--- Start DATA IN THIS EXERCISE ---

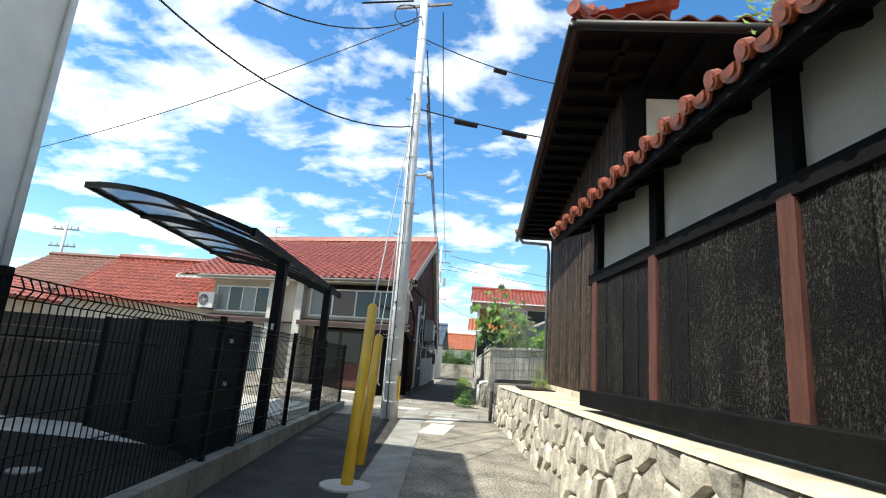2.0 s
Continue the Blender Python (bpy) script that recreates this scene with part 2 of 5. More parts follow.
M["dark_wood"] = charred("dark_wood", (0.005, 0.0035, 0.003), (0.032, 0.016, 0.010), (7.0, 7.0, 0.35), 6.0, 0.60)
M["black_beam"] = material("black_beam", (0.008, 0.0075, 0.007), 0.75, 0.4, 6.0, 0.3, spec=0.08)
M["plaster"] = material("plaster", (0.62, 0.58, 0.49), 0.85, 0.12, 3.0, 0.2, 80.0, stain=0.15, stain_color=(0.45, 0.41, 0.34))
M["post_red"] = material("post_red", (0.095, 0.030, 0.018), 0.8, 0.4, 5.0, 0.5, 30.0, stretch=(4, 4, 0.7))
M["red_board"] = material("red_board", (0.046, 0.0085, 0.0052), 0.6, 0.75, 4.0, 0.9, 20.0, island=0.4, stretch=(7, 7, 0.45), dark=(0.009, 0.0035, 0.003), speck=0.8, spec=0.06)
M["grey_board"] = charred("grey_board", (0.007, 0.0065, 0.006), (0.22, 0.19, 0.152), (10.0, 10.0, 0.30), 5.0, 0.605)
M["warm_wood"] = material("warm_wood", (0.20, 0.075, 0.030), 0.65, 0.6, 4.0, 0.5, 20.0, island=0.2, stretch=(7, 7, 0.35), dark=(0.05, 0.018, 0.008), spec=0.2)
M["black_metal"] = material("black_metal", (0.005, 0.005, 0.0056), 0.6, 0.2, 5.0, 0.05, spec=0.1)
M["dark_panel"] = material("dark_panel", (0.021, 0.021, 0.0225), 0.5, 0.25, 2.0, 0.05, 30, spec=0.15)
M["white_metal"] = material("white_metal", (0.62, 0.61, 0.57), 0.45, 0.1, 4.0, 0.03)
M["grey_pipe"] = material("grey_pipe", (0.20, 0.20, 0.20), 0.45, 0.2, 4.0, 0.05)
M["iron_pipe"] = material("iron_pipe", (0.085, 0.075, 0.07), 0.6, 0.4, 6.0, 0.2, stain=0.4, stain_color=(0.06, 0.035, 0.025), spec=0.2)
M["white_pipe"] = material("white_pipe", (0.68, 0.66, 0.62), 0.4, 0.12, 4.0, 0.04, stain=0.25, stain_color=(0.35, 0.33, 0.28))
M["pent"] = material("pent", (0.050, 0.022, 0.017), 0.5, 0.35, 4.0, 0.1, stain=0.4, stain_color=(0.09, 0.075, 0.065))
M["brown_pipe"] = material("brown_pipe", (0.080, 0.035, 0.026), 0.5, 0.2, 4.0, 0.05)
M["pole"] = material("pole", (0.70, 0.70, 0.68), 0.85, 0.2, 3.0, 0.25, 60.0, stain=0.25, stain_color=(0.38, 0.37, 0.34))
M["yellow"] = material("yellow", (0.72, 0.42, 0.02), 0.4, 0.15, 4.0, 0.05, stain=0.2, stain_color=(0.4, 0.25, 0.05))
M["stucco"] = material("stucco", (0.78, 0.73, 0.63), 0.9, 0.10, 2.0, 0.5, 110.0, stain=0.12, stain_color=(0.5, 0.47, 0.4))
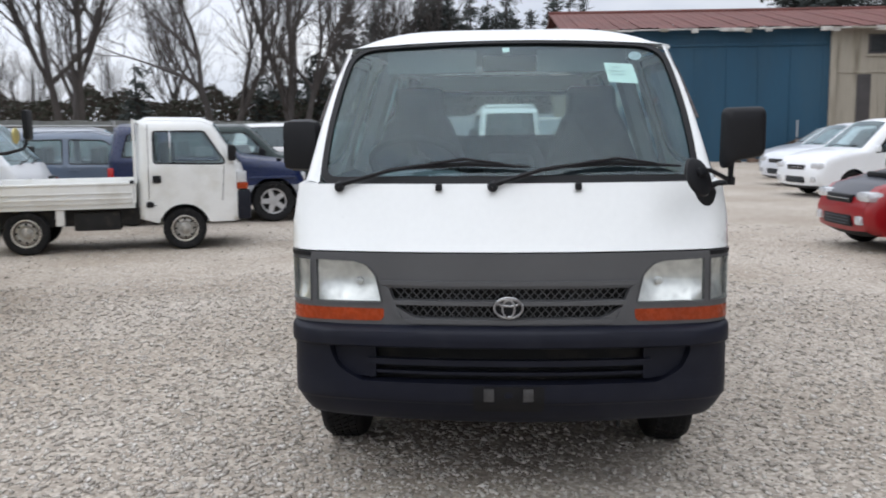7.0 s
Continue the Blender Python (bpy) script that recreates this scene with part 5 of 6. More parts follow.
def roadster(name, label, m, paint, L=3.3, W=1.40, roof=None, H=1.17, rims=5, bonnet=None, wheel_r=0.27, lf=0.70, wb=2.28, hood=0.70, hard=None):
    top = [(0.18, 0.18, "k"), (0.05, 0.24, "b"), (0.00, 0.42, "b"), (0.08, 0.54, "b"), (0.20, 0.60, "c"), (0.45, hood - 0.06, "c"), (1.05, hood + 0.12, "b"), (1.10, hood + 0.14, "b"), (2.45, hood + 0.16, "b"), (L - 0.30, hood + 0.12, "b"), (L - 0.02, hood + 0.02, "b"), (L, 0.45, "b"), (L - 0.10, 0.24, "b")]
    car, half = vehicle(name, label, "car", m, paint, top, W, [(lf, wheel_r), (lf + wb, wheel_r)], [], belt=0.72, tumble=0.20, edge=0.12, taper=0.12, seats=False, round_wheel=rims, floor_z=0.40, paint2=bonnet)
    zb = hood + 0.15
    # windscreen frame, folding roof and side glass
    g = [(1.08, -W / 2 + 0.13, zb), (1.08, W / 2 - 0.13, zb), (1.62, W / 2 - 0.24, H), (1.62, -W / 2 + 0.24, H)]
    from_lists("screen", g, [(0, 1, 2, 3)], side_glass, car)
    tube("screen_frame", [g[0], g[3], g[2], g[1]], 0.022, trim_black, car, sides=6)
    rv, rf = [], []
    prof = [(1.60, H), (1.75, H + 0.025), (2.10, H + 0.02), (2.40, H - 0.05), (2.70, zb)]
    for l, z in prof:
        for j in range(9):
            s = -1 + j / 4
            yy = (W / 2 - 0.24 + (0.12 * (H - z) / (H - zb))) * s
            rv.append((l, yy, z + 0.03 * (1 - s * s)))
    rf = [(9 * i + j, 9 * i + j + 1, 9 * i + j + 10, 9 * i + j + 9) for i in range(len(prof) - 1) for j in range(8)]
    from_lists("folding_roof", rv, rf, roof, car, "dark cloth roof" if hard is None else "painted hard roof")
    for s in (1, -1):
        q = [(1.14, s * (W / 2 - 0.10), zb), (2.15, s * (W / 2 - 0.10), zb), (2.15, s * (W / 2 - 0.235), H - 0.01), (1.64, s * (W / 2 - 0.235), H - 0.02)]
        from_lists("side_window", q, [(0, 1, 2, 3)], dark_glass, car)
        t = [(2.15, s * (W / 2 - 0.09), zb), (2.72, s * (W / 2 - 0.12), zb), (2.40, s * (W / 2 - 0.20), H - 0.05), (2.15, s * (W / 2 - 0.23), H - 0.005)]
        from_lists("roof_quarter", t, [(0, 1, 2, 3)], roof, car)
        yo = half(0.22, 0.52)
        if bonnet is None:
            box("headlamp", 0.05, 0.36, s * (yo - 0.30), s * (yo + 0.006), 0.475, 0.555, lamp_clear, car, bevel=0.03)
        else:
            v, f = lathe_lists([(0.001, -0.075), (0.07, -0.065), (0.125, -0.035), (0.155, 0.0), (0.150, 0.05)], 24, "x")
            mr = Matrix.Translation((0.20, s * (yo - 0.13), 0.515)) @ Matrix.Rotation(radians(35), 4, "Y") @ Matrix.Diagonal((1, 1.05, 0.66, 1))
            from_lists("headlamp", [mr @ Vector(p) for p in v], f, lamp_clear, car, "oval clear headlamp", smooth=50)
        box("tail_lamp", L - 0.10, L - 0.005, s * 0.30, s * (W / 2 - 0.08), 0.55, 0.66, red_lens, car, bevel=0.02)
        box("side_intake", 2.42, 2.47, s * (W / 2 - 0.03), s * (W / 2 + 0.006), 0.46, 0.66, trim_black, car, bevel=0.006)
        box("seat", 1.75, 1.95, s * 0.1, s * 0.5, 0.5, 1.0, seat_cloth, car, bevel=0.06)
    intake = box("front_intake", -0.04, 0.10, -0.46, 0.46, 0.27, 0.41, trim_black, car, bevel=0.03)
    for z in (0.315, 0.365):
        box("intake_bar", -0.05, -0.03, -0.44, 0.44, z - 0.010, z + 0.010, paint, intake, bevel=0.006)
    box("intake_post", -0.052, -0.03, -0.02, 0.02, 0.28, 0.40, paint, intake, bevel=0.006)
    door_mirrors(car, 1.30, W / 2 - 0.10, zb + 0.06, 0.15, 0.11, paint if bonnet is None else car_white)
    wipers(car, 1.05, (0.35, -0.1), zb + 0.01, -0.35, 0.02)
    return car


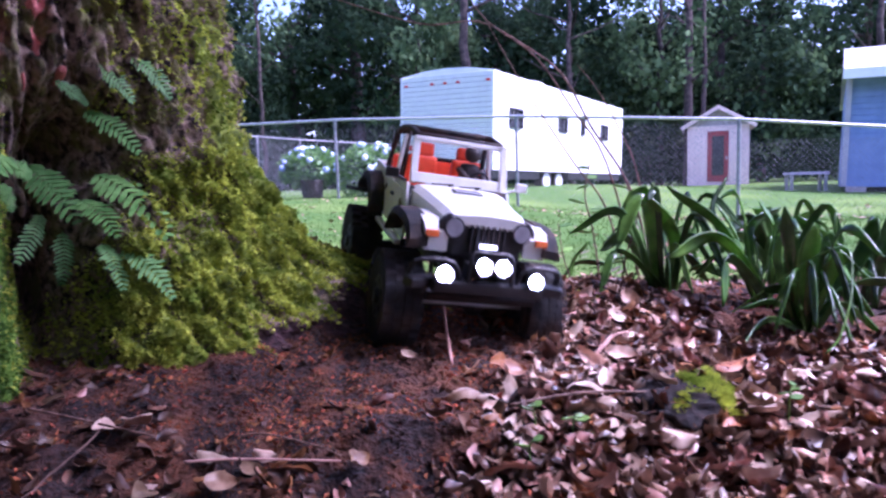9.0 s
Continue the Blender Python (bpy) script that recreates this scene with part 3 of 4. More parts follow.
stem("weed", [rooted(0.40, 0.564), (0.40, 0.564, 0.085), (0.403, 0.564, 0.098)], 0.001, 0.0006, M["green_leaf"], "tiny green seedling in the litter", [(0.5, 0.1, 0.015), (0.7, 3.3, 0.014), (0.97, 1.0, 0.012), (0.85, 4.6, 0.014)])
stem("weed", [rooted(0.135, 0.514), (0.135, 0.514, 0.07), (0.137, 0.512, 0.078)], 0.001, 0.0006, M["green_leaf"], "tiny green seedling in the litter", [(0.6, 3.0, 0.014), (0.97, 0.4, 0.012)])
stem("weed", [rooted(0.135, 1.30), (0.135, 1.30, 0.13), (0.14, 1.29, 0.155)], 0.0015, 0.001, M["green_leaf"], "broad bright green leaf of a lawn weed", [(0.97, 0.3, 0.045), (0.9, 2.9, 0.04)])
stem("grass_stem", [rooted(0.55, 0.98), (0.60, 0.80, 0.20), (0.585, 0.74, 0.165), (0.545, 0.70, 0.11), (0.52, 0.69, 0.09)], 0.0012, 0.0012, M["strap"], "thin bent green stem hanging from the lilies")


# ---- mossy stone in the litter ----
def build_stone():
    stone = new("mossy_stump")
    rnd = random.Random(3)
    bm = bmesh.new()
    bmesh.ops.create_icosphere(bm, subdivisions=4, radius=1)
    cx, cy = 0.312, 0.622
    base = ground_z(cx, cy)
    for v in bm.verts:
        p = v.co.copy()
        k = 1 + 0.25 * noise.noise(p * 1.7) + 0.1 * noise.noise(p * 5)
        v.co = Vector((cx + p.x * 0.056 * k, cy + p.y * 0.070 * k, base - 0.011 + p.z * 0.025 * k + 0.006 * noise.noise(p * 3.5)))
    tops = [(v.co.copy(), v.normal.copy()) for v in bm.verts if v.co.z > base - 0.01]
    part("wood", bm, M["rotten"], stone, smooth=True)
    verts, faces = [], []
    for i in range(16000):
        p, n = rnd.choice(tops)
        if noise.noise(Vector((p.x * 24, p.y * 24, 4))) + 12 * (p.x - cx) - 4 * (p.y - cy) < rnd.uniform(0.0, 0.3):
            continue
        p = p + Vector((rnd.uniform(-1, 1), rnd.uniform(-1, 1), 0)) * 0.005
        d = (n + Vector((rnd.uniform(-1, 1), rnd.uniform(-1, 1), rnd.uniform(0, 1))) * 0.6).normalized() * rnd.uniform(0.003, 0.007)
        s = d.cross(Vector((rnd.random(), rnd.random(), 0.2))).normalized() * 0.0012
        k = len(verts)
        verts += [(p - s)[:], (p + s)[:], (p + d)[:]]
        faces.append((k, k + 1, k + 2))
    tagged(raw("moss", verts, faces, M["moss"], stone), "bright green moss", kind="stuff")
    tagged(stone, "small moss-covered root stump among dry leaves", "stump")


build_stone()


# ---- fence ----
def chain_link(name, a, b, h, parent):
    """Diamond mesh of thin wires between two posts."""
    a, b = Vector(a), Vector(b)
    ln = (b - a).length
    verts, faces = [], []
    step = 0.075
    r = 0.0010
    d = (b - a) / ln
    up = Vector((0, 0, 1))
    for sgn in (1, -1):
        s = -h
        while s < ln + h:
            p0, p1 = s, s + sgn * h
            t0, t1 = 0.0, 1.0
            dx = p1 - p0
            for edge, is_low in ((0, True), (ln, False)):
                t = (edge - p0) / dx
                if (dx > 0) == is_low:
                    t0 = max(t0, t)
                else:
                    t1 = min(t1, t)
            if t1 > t0:
                e0, e1 = a + d * (p0 + dx * t0) + up * h * t0, a + d * (p0 + dx * t1) + up * h * t1
                n = d.cross(up) * r
                w = (e1 - e0).normalized().cross(d.cross(up)) * r
                k = len(verts)
                for e in (e0, e1):
                    verts += [(e + n)[:], (e + w)[:], (e - n)[:], (e - w)[:]]
                faces += [(k, k + 1, k + 5, k + 4), (k + 1, k + 2, k + 6, k + 5), (k + 2, k + 3, k + 7, k + 6), (k + 3, k, k + 4, k + 7)]
            s += step
    ob = raw("wire_mesh", verts, faces, M["wire"], parent)
    tagged(ob, "thin diamond wire mesh", kind="stuff")


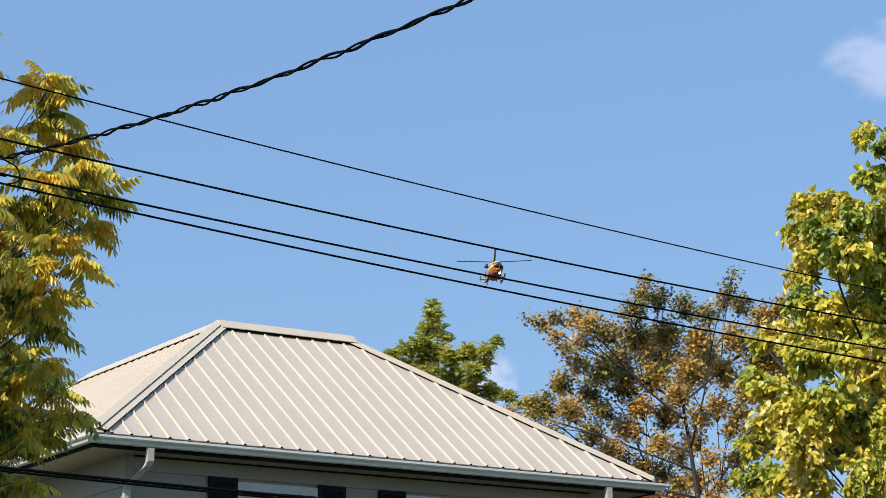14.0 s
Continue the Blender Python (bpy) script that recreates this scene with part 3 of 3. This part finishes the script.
LEFT_F = [(-5.17, -8.03, 5.72, 0.13), (-4.74, -8.26, 5.45, 0.13), (-5.04, -8.08, 5.51, 0.13), (-5.08, -7.48, 5.68, 0.14), (-5, -7.56, 5.31, 0.16), (-4.84, -7.97, 5.12, 0.16), (-4.89, -7.43, 4.95, 0.18), (-4.71, -7.76, 4.85, 0.18)]
LEFT_G = [(-4.64, -6.49, 4.8, 0.21), (-4.24, -6.31, 4.8, 0.2), (-3.96, -6.55, 4.87, 0.2), (-4.49, -6.05, 4.51, 0.21), (-4.23, -6.29, 4.39, 0.2), (-4.07, -6.24, 4.16, 0.17), (-4.36, -5.92, 4.2, 0.19), (-4.49, -6.32, 3.84, 0.21), (-5.14, -6.49, 4.33, 0.25)]
LEFT_H = [(-3.49, -6.67, 4.57, 0.08), (-3.32, -6.54, 4.43, 0.08), (-3.31, -6.07, 4.47, 0.13), (-3.47, -6.11, 4.27, 0.15), (-3.79, -6.61, 4.61, 0.17), (-3.91, -6.41, 4.42, 0.19), (-3.78, -6.52, 4.26, 0.14), (-3.94, -6.01, 3.9, 0.22), (-3.67, -6.36, 3.91, 0.17), (-3.52, -5.97, 4.31, 0.2)]
LEFT_I = [(-5.11, -7.57, 7.42, 0.1), (-4.87, -7.28, 7.58, 0.04), (-5.08, -7.45, 7.21, 0.09), (-4.97, -7.61, 7.08, 0.05), (-4.77, -7.55, 7.11, 0.05), (-4.64, -7.42, 7.06, 0.05), (-4.51, -7.25, 6.94, 0.06), (-4.93, -7.24, 6.85, 0.09), (-5.15, -7.51, 6.96, 0.09), (-5.13, -6.28, 8.14, 0.23)]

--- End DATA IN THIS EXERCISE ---

WORK INSTRUCTIONS: Collect each line holding the string "script".

THE OUTPUT:
Continue the Blender Python (bpy) script that recreates this scene with part 2 of 5. More parts follow.
Continue the Blender Python (bpy) script that recreates this scene with part 5 of 6. More parts follow.
Continue the Blender Python (bpy) script that recreates this scene with part 3 of 4. More parts follow.
Continue the Blender Python (bpy) script that recreates this scene with part 3 of 3. This part finishes the script.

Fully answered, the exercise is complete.